▸ AIM
Retype the material word for word.

** Start MATERIAL PROVIDED **

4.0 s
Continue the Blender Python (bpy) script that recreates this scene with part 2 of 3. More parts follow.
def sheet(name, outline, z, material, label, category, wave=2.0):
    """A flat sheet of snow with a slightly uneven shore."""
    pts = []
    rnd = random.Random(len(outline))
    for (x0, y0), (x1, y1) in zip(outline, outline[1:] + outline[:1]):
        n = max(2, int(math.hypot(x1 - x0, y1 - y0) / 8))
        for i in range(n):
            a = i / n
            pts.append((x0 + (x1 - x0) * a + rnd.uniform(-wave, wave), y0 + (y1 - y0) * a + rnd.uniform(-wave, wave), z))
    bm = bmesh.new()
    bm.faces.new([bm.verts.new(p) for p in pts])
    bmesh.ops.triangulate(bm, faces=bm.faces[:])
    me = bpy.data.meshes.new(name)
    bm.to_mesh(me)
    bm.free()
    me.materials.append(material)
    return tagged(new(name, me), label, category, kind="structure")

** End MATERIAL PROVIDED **

▸ REPLY
4.0 s
Continue the Blender Python (bpy) script that recreates this scene with part 2 of 3. More parts follow.
def sheet(name, outline, z, material, label, category, wave=2.0):
    """A flat sheet of snow with a slightly uneven shore."""
    pts = []
    rnd = random.Random(len(outline))
    for (x0, y0), (x1, y1) in zip(outline, outline[1:] + outline[:1]):
        n = max(2, int(math.hypot(x1 - x0, y1 - y0) / 8))
        for i in range(n):
            a = i / n
            pts.append((x0 + (x1 - x0) * a + rnd.uniform(-wave, wave), y0 + (y1 - y0) * a + rnd.uniform(-wave, wave), z))
    bm = bmesh.new()
    bm.faces.new([bm.verts.new(p) for p in pts])
    bmesh.ops.triangulate(bm, faces=bm.faces[:])
    me = bpy.data.meshes.new(name)
    bm.to_mesh(me)
    bm.free()
    me.materials.append(material)
    return tagged(new(name, me), label, category, kind="structure")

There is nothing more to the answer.